6. Een proces-verbaal van tonen selectie bij simultane fotobewijsconfrontatie d.d. 21 oktober 2010 van de politie Haaglanden met nr. 2010/1820/28. Dit proces-verbaal houdt onder meer in - zakelijk weergegeven - (dossier ambtshandelingen blz. 180 t/m 181):
als relaas van de betreffende opsporingsambtenaar:
Op donderdag 21 oktober 2010, omstreeks 13.50 uur, confronteerde ik als getuigenbegeleider op verzoek van de confrontatieleider [betrokkene 6] , de getuige
[betrokkene 5]
Geboortedatum: [geboortedatum] -1988,
met een fotoselectie van 10 personen.
De getuige keek aandachtig naar de foto's en klikte gelijk nummer 5 aan.

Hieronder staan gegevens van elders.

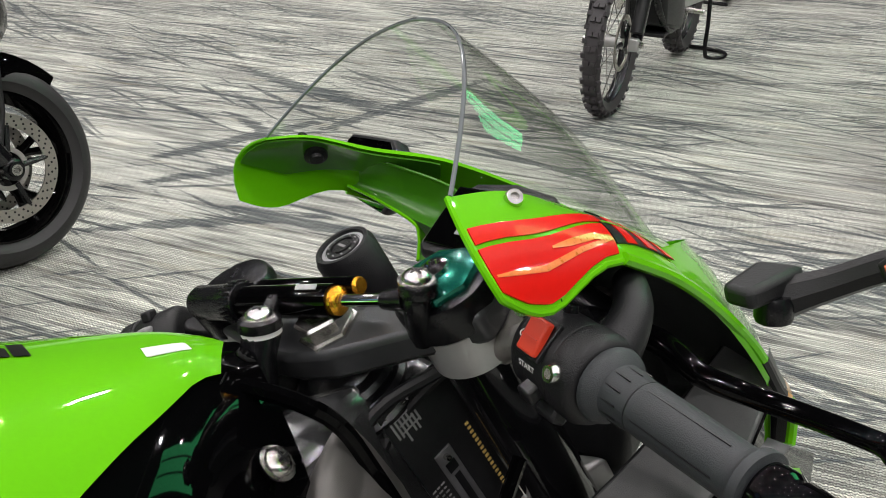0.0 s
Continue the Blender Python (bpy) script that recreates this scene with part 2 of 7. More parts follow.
def carpet():
    """Loop-pile carpet: zigzag stitch rows in pale and taupe yarn, crossed by slate streaks."""
    m, nodes, links, bsdf = nodes_of("woven_carpet")
    coord = nodes.new("ShaderNodeTexCoord").outputs["Object"]

    def op(kind, a, b=None, c=None):
        return math_node(nodes, links, kind, a, b, c)

    def turned(angle, sx=1.0, sy=1.0, shift=0.0, source=None):
        mp = nodes.new("ShaderNodeMapping")
        mp.inputs["Rotation"].default_value = (0, 0, radians(angle))
        links.new(source or coord, mp.inputs[0])
        sc = nodes.new("ShaderNodeVectorMath")
        sc.operation = "MULTIPLY_ADD"
        links.new(mp.outputs[0], sc.inputs[0])
        sc.inputs[1].default_value = (sx, sy, 1)
        sc.inputs[2].default_value = (shift, shift * 1.7, 0)
        return sc.outputs[0]

    sep = nodes.new("ShaderNodeSeparateXYZ")
    links.new(turned(CARPET_TURN), sep.inputs[0])
    along, across = sep.outputs[0], sep.outputs[1]
    # triangle-wave stitch
    saw = op("ABSOLUTE", op("SUBTRACT", op("FRACT", op("DIVIDE", along, 0.0120)), 0.5))
    cell = op("DIVIDE", op("MULTIPLY_ADD", saw, 0.0070, across), 0.0092)
    row = op("FLOOR", cell)
    inside = op("FRACT", cell)

    band = op("FLOOR", op("DIVIDE", cell, 2.6))

    def yarn(stretch, step, seed, row=row):
        comb = nodes.new("ShaderNodeCombineXYZ")
        links.new(op("MULTIPLY", along, stretch), comb.inputs[0])
        links.new(op("MULTIPLY_ADD", row, step, seed), comb.inputs[1])
        return noise_node(nodes, links, comb.outputs[0], 1.0, 2.0)

    per_row = yarn(2.6, 7.31, 0.0)
    odd_row = yarn(9.0, 3.77, 40.0)
    bands = yarn(1.9, 5.13, 90.0, band)
    drift = noise_node(nodes, links, turned(CARPET_TURN + 3, 0.8, 4.2), 1.0, 4.0)
    tone = op("ADD", op("ADD", op("MULTIPLY", per_row, 0.60), op("MULTIPLY", drift, 0.30)), op("ADD", op("MULTIPLY", odd_row, 0.15), op("MULTIPLY", bands, 0.50)))
    pale = ramp_node(nodes, links, tone, 0.610, 0.930, (0.108, 0.112, 0.106), (0.69, 0.706, 0.628))
    warm = noise_node(nodes, links, turned(CARPET_TURN, 3.0, 14.0, 5.0), 1.0, 2.0)
    pale = mix_node(nodes, links, ramp_node(nodes, links, warm, 0.55, 0.75, (0, 0, 0), (0.30, 0.30, 0.30)), pale, (0.42, 0.37, 0.24))
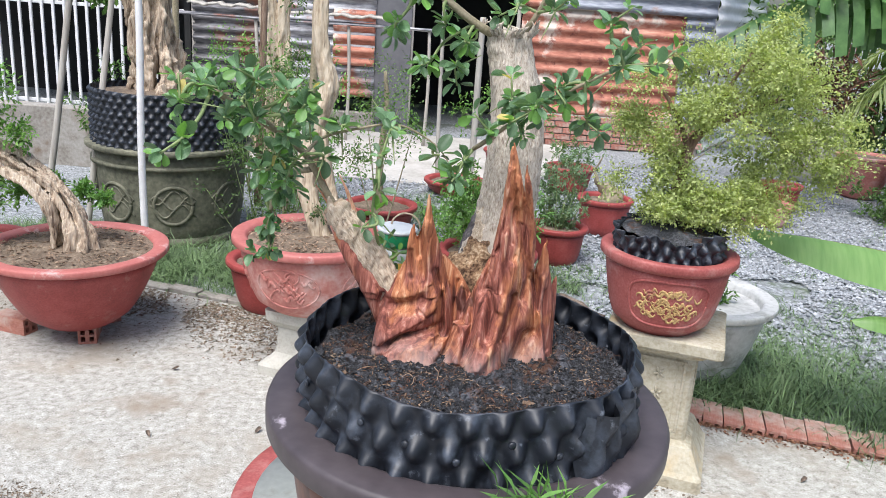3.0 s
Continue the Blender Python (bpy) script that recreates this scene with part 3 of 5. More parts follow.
def pot(name, at, rim, foot, height, label, mat=TERRACOTTA, rimmat=None, flare=0.55, soil=SOIL, lip=0.035, inner=0.05, group="red pots", segs=56, litter=0, turn=0.0):
    t = thing(name, at, label, "plant pot", group, turn=turn)
    prof = pot_profile(rim, foot, height, lip, inner, flare)
    cutrow = 10
    part("body", (*lathe(prof[:cutrow + 1] + [(prof[cutrow][0] - 0.02, prof[cutrow][1])], segs, 0.004, seed=int(rim * 1000)), mat), t)
    rimshape = prof[cutrow:]
    v, f = lathe([(prof[cutrow][0] - 0.012, prof[cutrow][1] - 0.002)] + rimshape, segs, 0.004, seed=int(rim * 1000))
    part("rim", (v, f[:-2], rimmat or mat), t)
    if soil:
        part("soil", (*soil_disc(rim - lip - 0.02, height - inner, R), soil), t, "dry brown soil")
    if litter:
        n = litter
        a, r = R.uniform(0, 6.28, n), (rim - lip - 0.04) * np.sqrt(R.uniform(0.02, 1, n))
        pts = np.c_[r * np.cos(a), r * np.sin(a), height - inner + 0.012 + R.uniform(0, 0.012, n)]
        d = np.c_[np.cos(a * 7), np.sin(a * 7), R.normal(size=n) * 0.2]
        tagged(part("litter", (*blades(pts, d, R.uniform(0.008, 0.030, n), R.uniform(0.003, 0.009, n)), SHARD), t, "brown leaf litter"), kind="stuff")
    return t


def relief(points, radius_at, mat, parent, name, thick=0.008, label=""):
    """Raised strokes on a pot's wall: (angle, height) rows bent round the body."""
    pieces = []
    for stroke in points:
        pieces.append(tube([(radius_at(z) * math.cos(a), radius_at(z) * math.sin(a), z, thick * w) for a, z, w in stroke], 6, 4))
    v, f = join(*pieces)
    return part(name, (v, f, mat), parent, label)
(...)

De getuige antwoordde: "het is die".
Na afloop van de confrontatie deelde de confrontatieleider mij mede, dat de foto van de verdachte in de selectie op plaats 5 stond.
7. Een proces-verbaal van verhoor getuige d.d. 9 september 2010 van de politie Haaglanden met nr. 2010 / 182028. Dit proces-verbaal houdt onder meer in - zakelijk weergegeven - (dossier getuigen blz. 178 t/m 183):
als de op 9 september 2010 afgelegde verklaring van [betrokkene 7] :
De lichten gaan dus aan (het hof begrijpt: het feest was voorbij). Op dat moment wilde [slachtoffer] mijn autosleutels hebben.
Toen ik bij de auto aankwam, opende ik de auto. Ineens was [slachtoffer] ook bij de auto. Hij pakte iets uit de auto. [slachtoffer] liep weg bij mijn auto en liep langs de bestuurderskant weg. Op dat moment zag iets glimmen in zijn rechterhand.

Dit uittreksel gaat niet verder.